HONOLULU - Scientists with the National Oceanic and Atmospheric Administration announced the hurricane outlook for 2018 and numbers are split down the middle. 

"We got about a 40 percent chance of near normal cyclone activity and there's about a 40 percent chance we could see above normal," Bob Ballard, National Oceanic and Atmospheric Administration said. 

The remaining 20 percent leaning toward a below average season.

That computes to an estimated three to six tropical cyclones. That means tropical depressions, tropical storms or hurricanes.

Experts say forecasting the season isn't an exact science so they look at past predictions and rely on oceanic signals.

"So what's going on in the ocean.
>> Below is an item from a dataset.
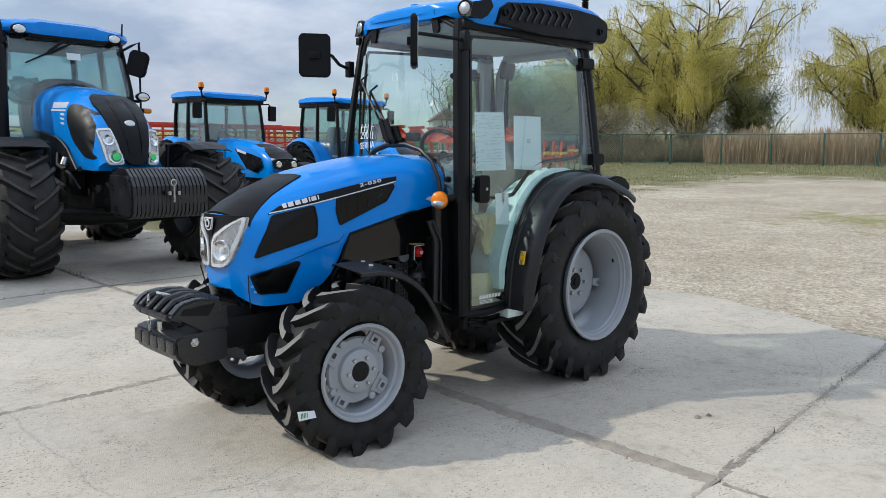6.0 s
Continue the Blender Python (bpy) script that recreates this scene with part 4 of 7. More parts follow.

Where heat is distributed, whether or not we're in El Nino or La Nina, that's a big player in what kind of tropical cyclone season we're gonna have," Ballard said. 

Hawaii endured 15 tropical cyclones in the Central Pacific in 2015, easily eclipsing previous active years. 

Last year's hurricane season featured only two tropical cyclones in the Central Pacific which is below the seasonal average. 

But Ballard says, people still to be weather ready.

"Just because it hasn't happened in a long time or it hasn't happened to your island, doesn't mean that it can't or won't," Ballard said. 

Hurricane season begins June 1 and runs through November 30.